Arthur Schopenhauer e lo schopenhaueriano italiano degli inizi del ventesimo secolo Piero Martinetti rappresentano due importanti figure nella storia della "filosofia religiosa", quella corrente razionalistica, cioè, che si prefigge di riportare la vita religiosa alle sue genuine radici filosofiche.
V'è un filone illuministico in Occidente che si è sempre fatto promotore di questa Weltanschauung e che si può far risalire all'Eleatismo, giù giù fino all'Ellenismo, al Neoplatonismo e ad alcune figure della nostra età moderna: Giordano Bruno, Baruch Spinoza, Immanuel Kant...
Ma è in Oriente, in India, che dobbiamo guardare se vogliamo conoscere dottrine che non subirono influenze nefaste dall'ambiente e dalla cultura circostanti: mi riferisco alle origini del Buddhismo e del Giainismo che, con purezza e onestà teoretiche, basandosi solamente sullo sforzo individuale, seppero rivolgersi contro la tradizione vedica e tentarono nuove soluzioni ai problemi dell'esistenza, valide ancor oggi!
Pensiamo solo al problematico concetto di "retribuzione" e alle gravi contraddizioni che ne scaturiscono una volta che lo si voglia applicare all'esperienza.
In questa, infatti, la logica conclusione che il male conosca, prima o poi, una giusta espiazione, a ben vedere, non è quasi mai confermata: è facile dimostrare, come Schopenhauer ha saputo più volte magistralmente fare (ma basterebbe conoscere anche solo un po' di letteratura universale per convincersene, che poi così di "fantasia" non è fatta!), "il lato terribile della vita, i dolori senza nome, le angosce dell'umanità, il trionfo dei malvagi, il beffardo dominio del caso, la disfatta irreparabile del giusto e dell'innocente" Il mondo come volontà e rappresentazione (Mondadori, Milano 1989) [W]: 366!¹
Martinetti non sa offrirci argomenti tratti dai tragediografi, greci come cristiani, europei come indiani, ma ha saputo scovare altrettanto interessanti referenti...
L'apocalissi di Esra, ad esempio, innalza a Dio questo lamento: "Tu sopporti i peccatori e risparmi gli empii: tu hai distrutto il tuo popolo, ma hai conservato i tuoi nemici. Meglio sarebbe mai non essere venuto al mondo che vivere nel peccato e soffrire e non saperne la ragione!" Gesù Cristo e il cristianesimo ("Rivista di Filosofia", Milano 1934) [GC]: 69.
E Baruch nella sua apocalissi: "Perché i giusti continuano a soffrire? Perché tarda il regno di Dio?" [GC]: 71.

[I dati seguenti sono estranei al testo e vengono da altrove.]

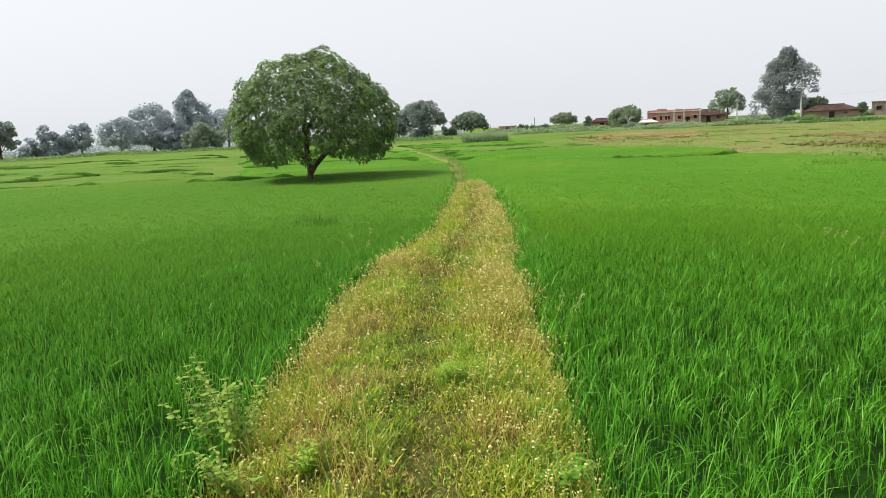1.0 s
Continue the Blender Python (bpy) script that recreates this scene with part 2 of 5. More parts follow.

Questi due autori auspicano finalmente una prossima distruzione del mondo.
In Oriente si è cercato di dare una risposta introducendo la dottrina del karma, complice la metempsicosi: l'anima espia rinascendo, e rinasce solo se vi è qualcosa da espiare!
Ancor oggi ci capita di sentire, nelle canzoni meno superficiali (cioè non meramente sentimentali), versi come questi:
Ciò che scagli su di noi
Un giorno ritornerà
Come un freddo boomerang
Che presto ti colpirà.²
Quanto presto? Se sì, certo non in questa vita: la giustizia è "divina", cioè meta-temporale: nella visione karmica la retribuzione avviene, comunque, nelle successive reincarnazioni (nel sistema castale: altrimenti non ha molto senso... Oppure nei regni vitali extra-antropici... Oppure ancora sempre nella nostra società: tanto chi è "decettivo" lo rimane eziandìo nel lusso di sete e marmi pregiati!); ma il bello è che anche la visione cristiana non differisce molto: la piena retribuzione avviene, infatti, nel giudizio finale! In entrambi i casi, non vi è assolutamente bisogno di una giustizia "terrena", storica, fenomenica... Cfr. Woody Allen, Citarsi addosso (Bompiani, Milano 1976): 27.